Do Good Farm to Open Produce Store in Winter Garden
by Kirsten Harrington
An archway crafted from rustic branches serves as an entrance to a secret garden, rich with papaya and guava trees, chaya bushes, lemon grass, sugar cane and more than 100 other species of fruits and vegetables. A waterfall trickles quietly through the center of the rock-lined spot, while Winnie the donkey brays noisily in the background, keeping watch over the goats. A greenhouse using aquaponic technology produces catfish, lettuce and herbs. This multifaceted food forest in Winter Garden will soon be open to the public.
Do Good Farm in Winter Garden plans to open a produce store one to two days per week in mid-November.
“It’s kind of a botanical garden, except it is all edible,” said Josh Taylor, strolling through the garden and stopping to sample a Surinam spinach leaf.
Every foot of the 1.5-acre farm is put to careful use, from the compost bin that produces black soldier fly larvae to feed the chickens to the fences laden with true yams, passion fruit and grapes.
Josh owns Do Good Farm with his wife, Kelly, and a recent grant has provided an opportunity for the Taylors to open a store on the property. It was originally slated to open in mid-October, but Hurricane Irma put a heavy hit on the garden. Josh is now shooting for a mid-November grand opening and plans to open to the public one to two days a week initially. Currently, Moringa leaves, fresh basil and other produce make their way into salads and smoothies at Axum Market Cafe in Dr. Phillips, and, once production allows, Josh plans to supply a number of other area restaurants with fresh produce. In the future, he hopes to partner with local schools to bring his farm-to-table produce into the cafeterias.
“The goal is for this to be a place where people can buy fresh fruits and vegetables,” Josh said.
The farm chooses a diversified selection of crops that are grown without pesticides, chemicals or fertilizers.
“Growing food the way nature intended is better for the earth and for our bodies,” Josh said.
In addition to produce, the farm store will sell edible plotted plants in an effort to encourage people to shift away from traditional landscaping toward growing their own food.
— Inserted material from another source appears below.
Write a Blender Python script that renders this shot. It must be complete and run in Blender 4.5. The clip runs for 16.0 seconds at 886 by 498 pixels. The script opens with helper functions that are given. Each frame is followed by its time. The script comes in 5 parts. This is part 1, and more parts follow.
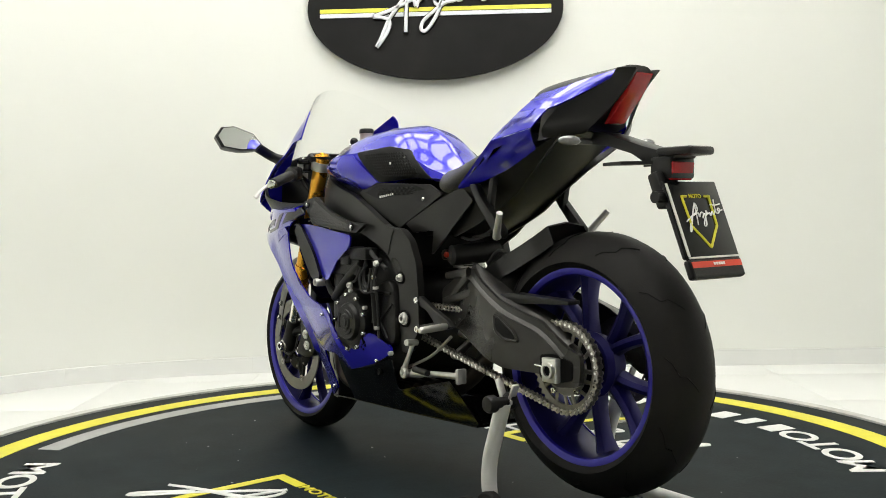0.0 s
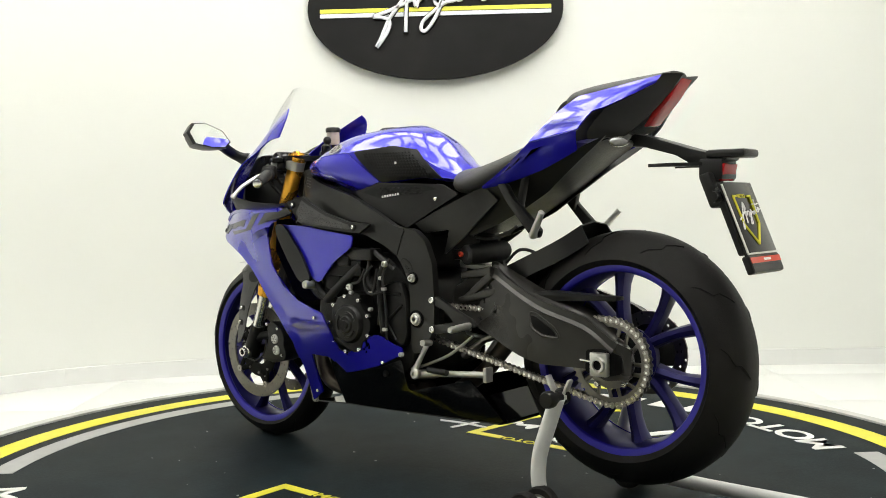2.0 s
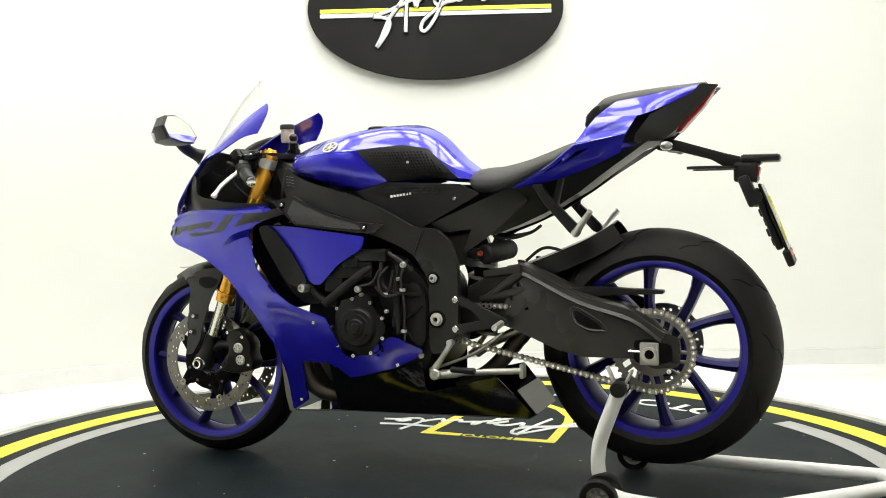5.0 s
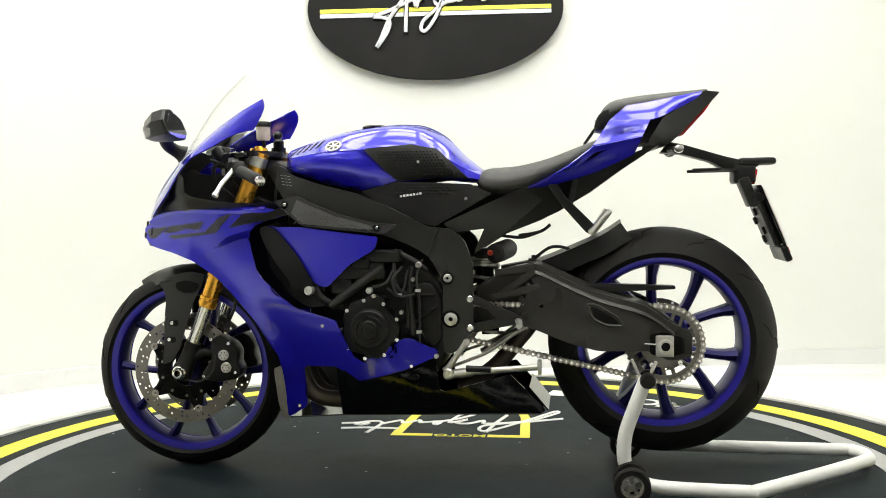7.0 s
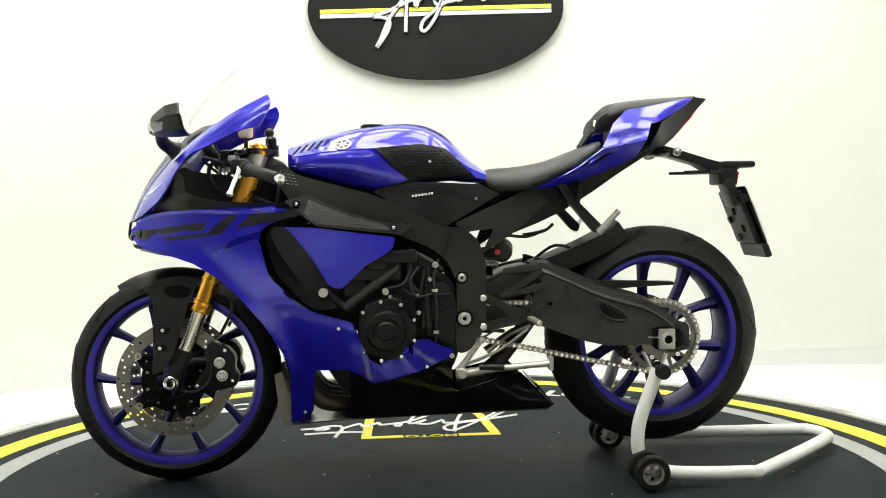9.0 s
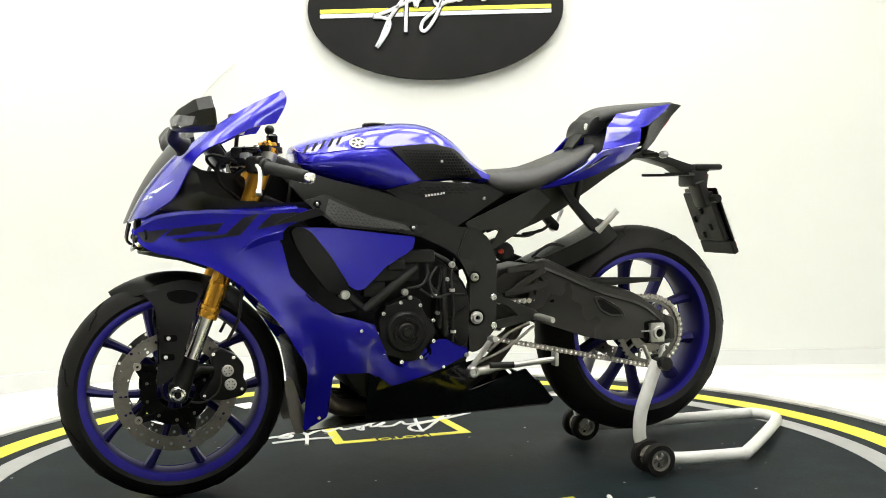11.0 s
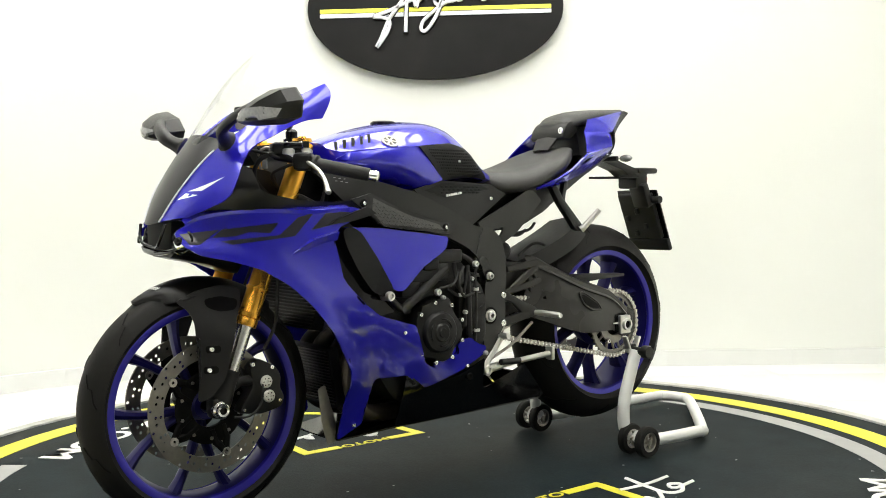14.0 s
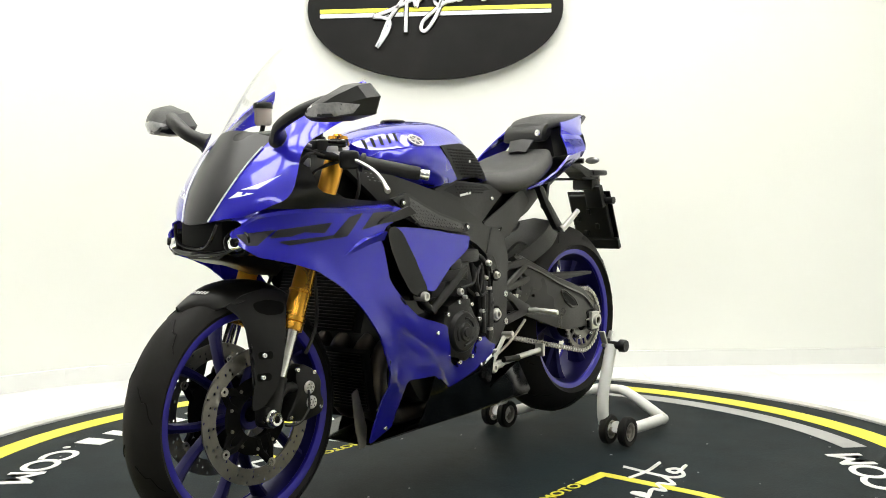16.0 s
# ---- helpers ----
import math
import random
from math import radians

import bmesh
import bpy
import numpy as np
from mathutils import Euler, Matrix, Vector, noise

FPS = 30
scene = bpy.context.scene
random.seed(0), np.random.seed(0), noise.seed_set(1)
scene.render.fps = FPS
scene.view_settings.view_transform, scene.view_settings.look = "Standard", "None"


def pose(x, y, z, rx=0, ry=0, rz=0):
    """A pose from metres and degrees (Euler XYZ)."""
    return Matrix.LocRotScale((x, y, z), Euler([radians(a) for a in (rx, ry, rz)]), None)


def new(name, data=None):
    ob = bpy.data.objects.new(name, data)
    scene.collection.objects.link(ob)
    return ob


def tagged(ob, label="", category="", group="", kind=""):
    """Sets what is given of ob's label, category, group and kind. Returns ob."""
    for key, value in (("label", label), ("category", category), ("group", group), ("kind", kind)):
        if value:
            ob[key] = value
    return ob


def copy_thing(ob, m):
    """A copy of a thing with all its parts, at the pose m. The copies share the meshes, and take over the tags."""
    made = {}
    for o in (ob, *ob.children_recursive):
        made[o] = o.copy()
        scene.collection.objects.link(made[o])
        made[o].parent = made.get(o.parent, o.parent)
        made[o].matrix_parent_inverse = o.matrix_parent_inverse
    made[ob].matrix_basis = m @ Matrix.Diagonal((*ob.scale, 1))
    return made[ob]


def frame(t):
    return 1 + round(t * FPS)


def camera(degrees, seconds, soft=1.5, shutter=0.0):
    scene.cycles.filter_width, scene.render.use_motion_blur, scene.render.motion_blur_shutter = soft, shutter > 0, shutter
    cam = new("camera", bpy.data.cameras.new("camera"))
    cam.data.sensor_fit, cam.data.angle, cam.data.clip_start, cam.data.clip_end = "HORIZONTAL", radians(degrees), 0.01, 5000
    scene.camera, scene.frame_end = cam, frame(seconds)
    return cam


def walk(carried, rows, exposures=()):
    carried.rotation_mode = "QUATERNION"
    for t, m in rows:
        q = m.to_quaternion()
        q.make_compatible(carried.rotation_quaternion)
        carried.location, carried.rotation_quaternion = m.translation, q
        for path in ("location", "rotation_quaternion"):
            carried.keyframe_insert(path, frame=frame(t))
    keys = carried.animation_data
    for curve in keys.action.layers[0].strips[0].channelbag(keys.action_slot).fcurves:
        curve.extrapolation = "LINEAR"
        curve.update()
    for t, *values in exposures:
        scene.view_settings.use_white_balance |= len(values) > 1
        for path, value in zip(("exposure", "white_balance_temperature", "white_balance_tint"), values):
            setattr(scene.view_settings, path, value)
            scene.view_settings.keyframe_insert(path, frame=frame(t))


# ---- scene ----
# ---- camera: it stands still before the turning platform ----
cam = camera(48.24, 16.0, soft=0.9)
EYE = pose(0.012, -2.925, 0.777, 90 - 2.47, 0, 0) @ pose(0, 0, 0, 0, 0, -0.76)
walk(cam, [(0.0, EYE), (16.0, EYE)], [(0.0, -0.58), (2.0, -0.45), (4.0, -0.27), (6.0, -0.22), (16.0, -0.22)])

# turn of the platform, degrees at whole seconds
TURN = [-53.6, -47.3, -40.9, -34.45, -27.95, -21.4, -14.85, -8.3, -1.7, 4.94, 11.5, 18.05, 24.6, 31.15, 37.75, 44.35, 50.9]

# ---- light ----
world = bpy.data.worlds.new("world")
scene.world = world
world.use_nodes = True
world.node_tree.nodes["Background"].inputs[0].default_value = (0.9, 0.95, 1.0, 1)
world.node_tree.nodes["Background"].inputs[1].default_value = 0.3
PANEL_POWER = 11.0


# ---- materials ----
def mat(name, color, rough=0.5, metal=0.0, vary=0.12, scale=30.0, bump=0.0, bscale=300.0, coat=0.0, spec=0.5, dirt=0.0, dirt_color=(0.3, 0.28, 0.25), rvary=0.08):
    """Principled material: grain and blotches at two scales, roughness that wavers, fine relief, dust."""
    m = bpy.data.materials.new(name)
    m.use_nodes = True
    nt = m.node_tree
    b = nt.nodes["Principled BSDF"]
    b.inputs["Metallic"].default_value = metal
    b.inputs["Coat Weight"].default_value = coat
    b.inputs["Coat Roughness"].default_value = 0.04
    b.inputs["Specular IOR Level"].default_value = spec
    tc = nt.nodes.new("ShaderNodeTexCoord")

    def tex(sc, detail):
        n = nt.nodes.new("ShaderNodeTexNoise")
        n.inputs["Scale"].default_value = sc
        n.inputs["Detail"].default_value = detail
        nt.links.new(tc.outputs["Object"], n.inputs["Vector"])
        return n
    fine, broad = tex(scale, 5), tex(scale / 9, 3)
    add = nt.nodes.new("ShaderNodeMath")
    nt.links.new(fine.outputs["Fac"], add.inputs[0])
    nt.links.new(broad.outputs["Fac"], add.inputs[1])
    ramp = nt.nodes.new("ShaderNodeMapRange")
    ramp.inputs["From Min"].default_value, ramp.inputs["From Max"].default_value = 0.6, 1.4
    nt.links.new(add.outputs[0], ramp.inputs["Value"])
    mix = nt.nodes.new("ShaderNodeMix")
    mix.data_type = "RGBA"
    lo, hi = [c * (1 - vary) for c in color], [min(1, c * (1 + vary)) for c in color]
    mix.inputs["A"].default_value, mix.inputs["B"].default_value = (*lo, 1), (*hi, 1)
    nt.links.new(ramp.outputs[0], mix.inputs["Factor"])
    out = mix.outputs["Result"]
    if dirt:
        d = tex(scale * 0.35, 8)
        r2 = nt.nodes.new("ShaderNodeMapRange")
        r2.inputs["From Min"].default_value, r2.inputs["From Max"].default_value = 0.5, 0.85
        r2.inputs["To Max"].default_value = dirt
        nt.links.new(d.outputs["Fac"], r2.inputs["Value"])
        mx = nt.nodes.new("ShaderNodeMix")
        mx.data_type = "RGBA"
        mx.inputs["B"].default_value = (*dirt_color, 1)
        nt.links.new(r2.outputs[0], mx.inputs["Factor"])
        nt.links.new(out, mx.inputs["A"])
        out = mx.outputs["Result"]
    nt.links.new(out, b.inputs["Base Color"])
    rr = nt.nodes.new("ShaderNodeMapRange")
    rr.inputs["From Min"].default_value, rr.inputs["From Max"].default_value = 0.3, 0.7
    rr.inputs["To Min"].default_value, rr.inputs["To Max"].default_value = max(0.02, rough - rvary), min(1, rough + rvary)
    nt.links.new(broad.outputs["Fac"], rr.inputs["Value"])
    nt.links.new(rr.outputs[0], b.inputs["Roughness"])
    if bump:
        bn = nt.nodes.new("ShaderNodeBump")
        bn.inputs["Strength"].default_value = bump
        bn.inputs["Distance"].default_value = 0.002
        nt.links.new(tex(bscale, 4).outputs["Fac"], bn.inputs["Height"])
        nt.links.new(bn.outputs[0], b.inputs["Normal"])
    return m


def glow(name, color, power):
    m = mat(name, (0.8, 0.8, 0.8), 0.5)
    b = m.node_tree.nodes["Principled BSDF"]
    b.inputs["Emission Color"].default_value = (*color, 1)
    b.inputs["Emission Strength"].default_value = power
    return m


def clear(name, color=(1, 1, 1), rough=0.02, ior=1.45, thin=True):
    """Thin clear plastic or glass: mostly see-through, with a gloss that grows at glancing angles."""
    m = bpy.data.materials.new(name)
    m.use_nodes = True
    nt = m.node_tree
    nt.nodes.remove(nt.nodes["Principled BSDF"])
    see, gl, fr, mx, pw = (nt.nodes.new(k) for k in ("ShaderNodeBsdfTransparent", "ShaderNodeBsdfGlossy", "ShaderNodeLayerWeight", "ShaderNodeMixShader", "ShaderNodeMath"))
    see.inputs["Color"].default_value = (*color, 1)
    gl.inputs["Roughness"].default_value = rough
    fr.inputs["Blend"].default_value = 0.5
    pw.operation = "POWER"
    pw.inputs[1].default_value = 5.0
    nt.links.new(fr.outputs["Facing"], pw.inputs[0])
    nt.links.new(pw.outputs[0], mx.inputs[0])
    nt.links.new(see.outputs[0], mx.inputs[1])
    nt.links.new(gl.outputs[0], mx.inputs[2])
    nt.links.new(mx.outputs[0], nt.nodes["Material Output"].inputs["Surface"])
    return m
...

The farm’s goats will provide milk and cheese for sale.
Josh and Kelly started Do Good Farm in 2012 in an effort to develop a low-cost, low-tech, sustainable food model that doesn’t require outside input like fertilizers and extensive irrigation. Planting a carefully selected variety of fruits and vegetables increases the quality of the soil and resulting harvest, and protects against losing the entire harvest if one crop goes bad.
“The goal is to create long-lasting solutions by putting this same system down in the middle of Africa or India or wherever, and have it continually produce food,” Josh said.
By moving beyond shipping rice and beans to developing countries, communities are empowered to feed themselves and take the surplus to market.
So far, Do Good Farm has planted a sustainable farm at an orphanage in Honduras and is working on starting a large farm in Burundi, Africa. It costs a lot of money to change the world, Josh acknowledges. By opening a store to the public, Do Good Farm will be able to plow the proceeds back into bringing sustainable food systems to inner-city food deserts and poverty-stricken nations.
“There is no reason that anyone on this planet should go hungry,” Josh said. “God has provided a way to grow food. We just need to teach people how to do it.”